O impasse é, então, político. Recentemente, o ministro das Relações Exteriores do Brasil evitou responder se o país avançaria sem Portugal. Sintetizou apenas o sentimento que povoa alguns sectores. «Seria muito importante, do ponto de vista editorial, que Brasil e Portugal estivessem juntos quando se formalizar a adopção do Acordo Ortográfico», referiu. Na maioria dos casos, os membros do Governo de Lula da Silva evitam o tema.
Oi?
Pelas ruas do Rio de Janeiro, apenas com algumas excepções, as perguntas esbarram num invariável oi interrogativo. «Acordo quê?» Ou «Ah sim, aquilo da escrita, não é?»
Alberto Fonseca sabe do que se fala. «Se for para melhorar, para pôr tudo igual, acho muito bem», atira do balcão da lanchonete que possui junto à Praça da Cinelândia, no centro do Rio. «Outro acordo?», pergunta o taxista Adilson Costa. «Eu só não sei é para quê, falamos todos português. Só muda o sotaque.»
A percepção (perceção), e o próprio vocabulário ganham outra espessura na zona sul da cidade. Nos bairros de Ipanema, Copacabana e Leblon o tema é familiar. «É uma bobagem essa ideia utópica de que o acordo vai transformar o português numa língua de relações internacionais», reage o médico Adalberto Iguateri. «Se era para mexer, deviam ter ido mais longe, é uma reforma acanhada», reforça. Sentada numa das esplanadas de Copacabana, Alice Dias folheia um livro. «Você sabia que o Saramago não necessitou ser "traduzido" para ser um best-seller no Brasil. Nem a outra senhora mais nova...» Concluiu-se que falava de Inês Pedrosa. «Eu acho muito bem, a língua é um património comum, deve unificar-se na forma escrita. Depois, pode ter vários sotaques.» Alice Dias já foi professora, mas de Biologia.
Amiúde, o embaixador português Francisco Seixas da Costa participa em programas de televisão e escreve artigos de opinião sobre o assunto, desvalorizando o atraso e criticando alguma dramatização, «como se uns anos a mais ou a menos na conclusão de um texto trouxessem algum mal ao mundo, que viveu sem ele até agora», escrevia em Setembro (setembro) no jornal Estado de São Paulo.
O dedo no horizonte
Além do moribundo trema, a reforma acaba também com os acentos de vôo, lêem, heróico. E premeia a semântica brasileira, que vê a extinção do p, em prática no país, instituída.

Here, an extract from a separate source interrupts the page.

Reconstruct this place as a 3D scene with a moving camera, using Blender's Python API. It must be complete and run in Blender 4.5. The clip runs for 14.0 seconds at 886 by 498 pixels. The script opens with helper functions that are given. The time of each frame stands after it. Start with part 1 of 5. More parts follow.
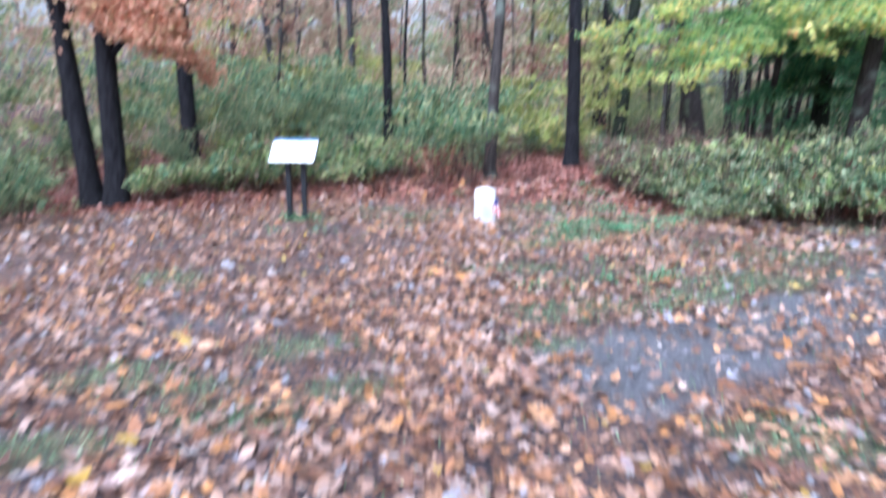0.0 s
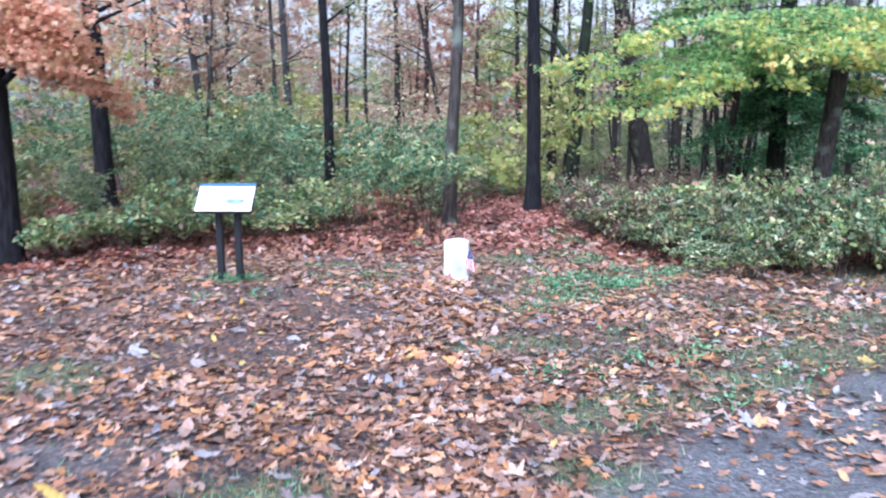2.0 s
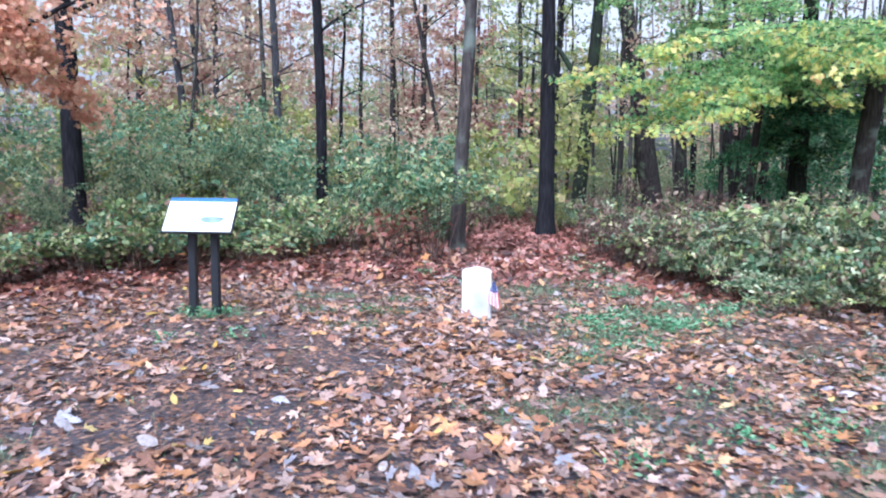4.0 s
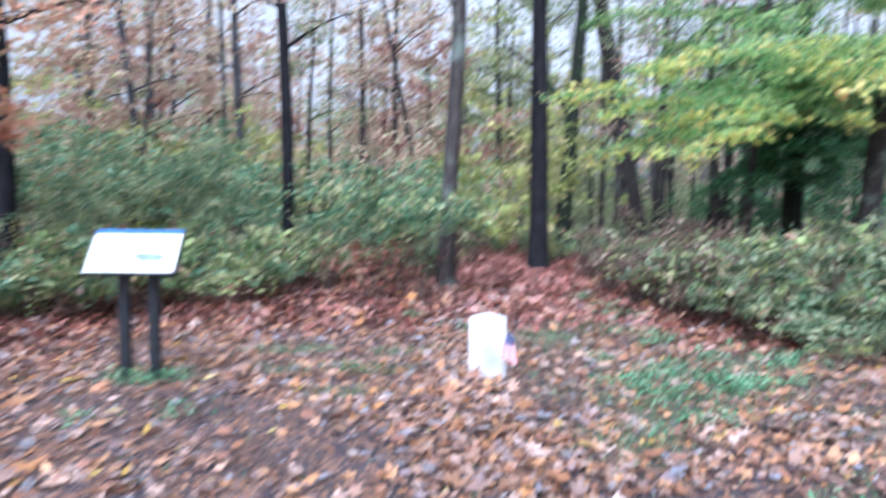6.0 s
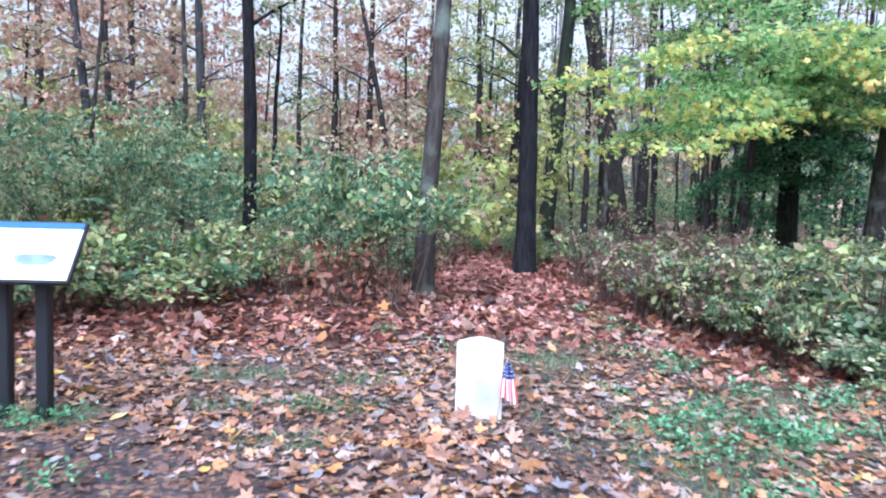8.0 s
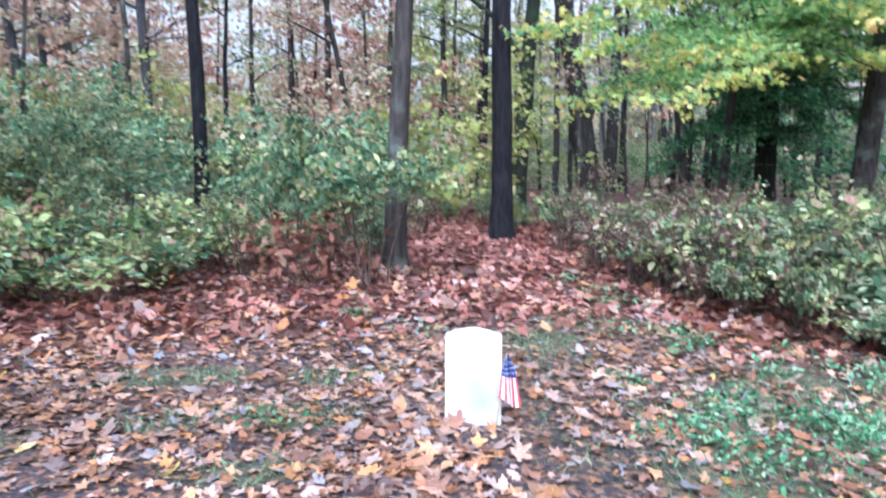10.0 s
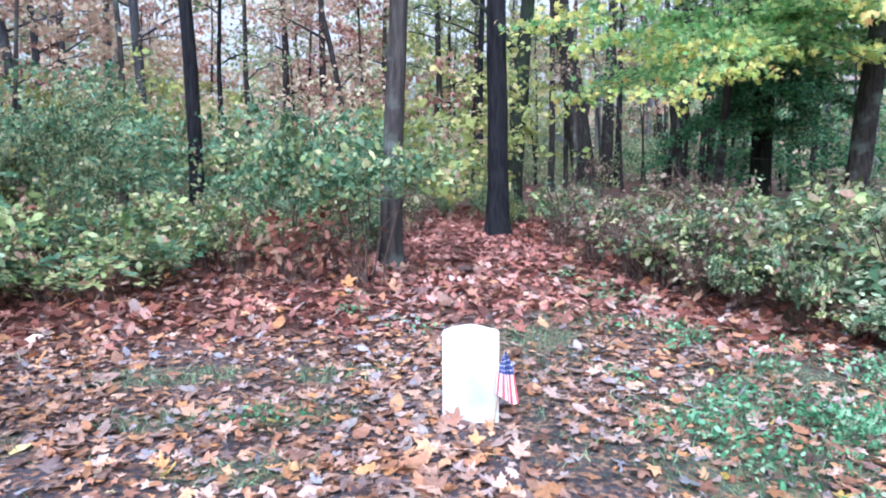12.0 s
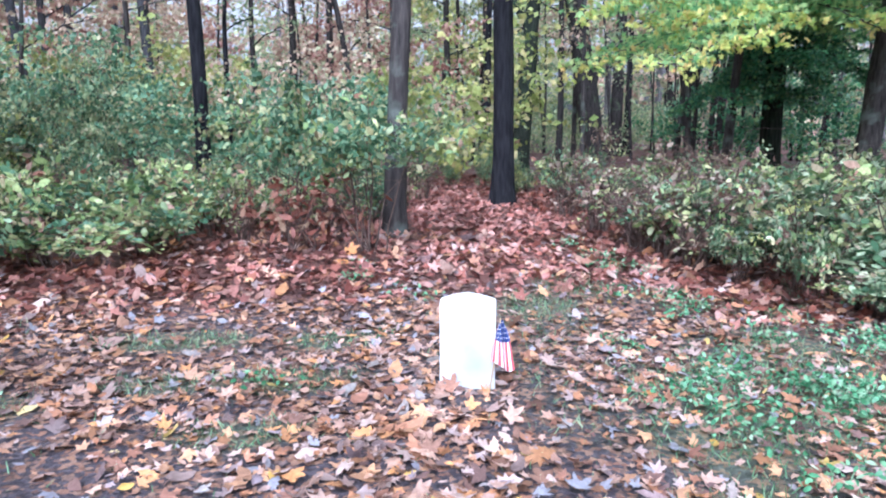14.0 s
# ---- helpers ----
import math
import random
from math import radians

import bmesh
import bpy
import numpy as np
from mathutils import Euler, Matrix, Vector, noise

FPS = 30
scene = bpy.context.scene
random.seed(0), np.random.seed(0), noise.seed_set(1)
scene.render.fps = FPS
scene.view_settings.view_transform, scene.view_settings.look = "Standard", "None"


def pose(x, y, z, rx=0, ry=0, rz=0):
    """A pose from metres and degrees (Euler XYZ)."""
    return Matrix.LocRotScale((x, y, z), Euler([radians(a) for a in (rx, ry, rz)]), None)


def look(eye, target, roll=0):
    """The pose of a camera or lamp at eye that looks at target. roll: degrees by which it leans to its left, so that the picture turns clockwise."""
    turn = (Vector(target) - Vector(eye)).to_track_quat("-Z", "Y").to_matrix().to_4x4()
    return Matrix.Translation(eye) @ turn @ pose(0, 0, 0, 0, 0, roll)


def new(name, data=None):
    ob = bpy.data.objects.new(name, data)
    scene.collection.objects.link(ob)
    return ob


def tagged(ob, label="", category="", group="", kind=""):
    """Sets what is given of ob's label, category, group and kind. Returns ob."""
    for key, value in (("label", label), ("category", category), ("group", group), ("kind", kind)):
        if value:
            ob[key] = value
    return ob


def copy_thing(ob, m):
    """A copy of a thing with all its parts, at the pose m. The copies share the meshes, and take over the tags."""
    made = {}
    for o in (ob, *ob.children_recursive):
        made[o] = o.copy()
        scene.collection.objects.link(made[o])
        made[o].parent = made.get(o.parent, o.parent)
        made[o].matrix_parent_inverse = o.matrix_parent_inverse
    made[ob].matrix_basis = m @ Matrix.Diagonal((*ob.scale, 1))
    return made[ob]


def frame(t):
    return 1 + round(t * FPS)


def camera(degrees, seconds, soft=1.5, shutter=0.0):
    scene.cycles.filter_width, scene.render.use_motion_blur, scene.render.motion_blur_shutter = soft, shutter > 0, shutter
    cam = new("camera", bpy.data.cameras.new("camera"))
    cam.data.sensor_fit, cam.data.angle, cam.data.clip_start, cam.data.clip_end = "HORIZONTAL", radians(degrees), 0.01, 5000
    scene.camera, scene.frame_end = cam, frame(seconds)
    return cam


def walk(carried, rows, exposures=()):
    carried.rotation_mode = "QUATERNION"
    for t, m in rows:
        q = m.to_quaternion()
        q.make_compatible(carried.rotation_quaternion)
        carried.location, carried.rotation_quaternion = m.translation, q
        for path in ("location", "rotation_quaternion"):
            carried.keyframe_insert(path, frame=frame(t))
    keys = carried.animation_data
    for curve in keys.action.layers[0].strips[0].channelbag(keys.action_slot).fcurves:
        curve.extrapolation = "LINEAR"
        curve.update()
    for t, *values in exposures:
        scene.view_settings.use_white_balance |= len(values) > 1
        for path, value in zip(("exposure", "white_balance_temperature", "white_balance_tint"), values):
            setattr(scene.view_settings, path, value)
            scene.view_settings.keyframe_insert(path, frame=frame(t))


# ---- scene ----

Pequenas mudanças, vinca o também escritor Godofredo Neto. Mas com grande simbolismo, acrescenta. «São inúmeras as vantagens que advêm da efectiva (efetiva) adopção das normas já acordadas. Em primeiro lugar, a promoção e a funcionalidade do uso da língua portuguesa nos fóruns internacionais, por exemplo.» Neto diz que não se cansa de alertar para a vacuidade dos «velhos do Restelo» da língua portuguesa. «A unificação ortográfica não atenta contra a variedade da língua oral, nem contra a riqueza das manifestações culturais que a língua veicula.»
Emerson Inácio concorda. Acredita que a sala de aula será o melhor laboratório. «Não tenho dúvida de que, quando a nova ortografia chegar às escolas, toda a sociedade vai acompanhar as mudanças. Vai levar tempo, como ocorreu com a reforma ortográfica de 1971, mas ela entrará em vigor gradualmente.»
O pior são os custos. Os editores consideram-se os perdedores do acordo. Estima-se que o custo médio de revisão de um livro possa atingir os cinco mil reais (18 mil euros). «A minha editora é pequena, mas vou ter de gastar um balúrdio. Espero é que a reforma venha para ficar», disse ao "Público" Jerson Andrade, da editora Estandarte, do Rio de Janeiro.
Para atenuar os receios causados por estas consequências, o presidente da Colip aponta para o horizonte. «Vai exigir ginástica, vai implicar investimentos, mas é um legado que deixamos à história. Afinal, somos a terceira língua mais falada do mundo ocidental.»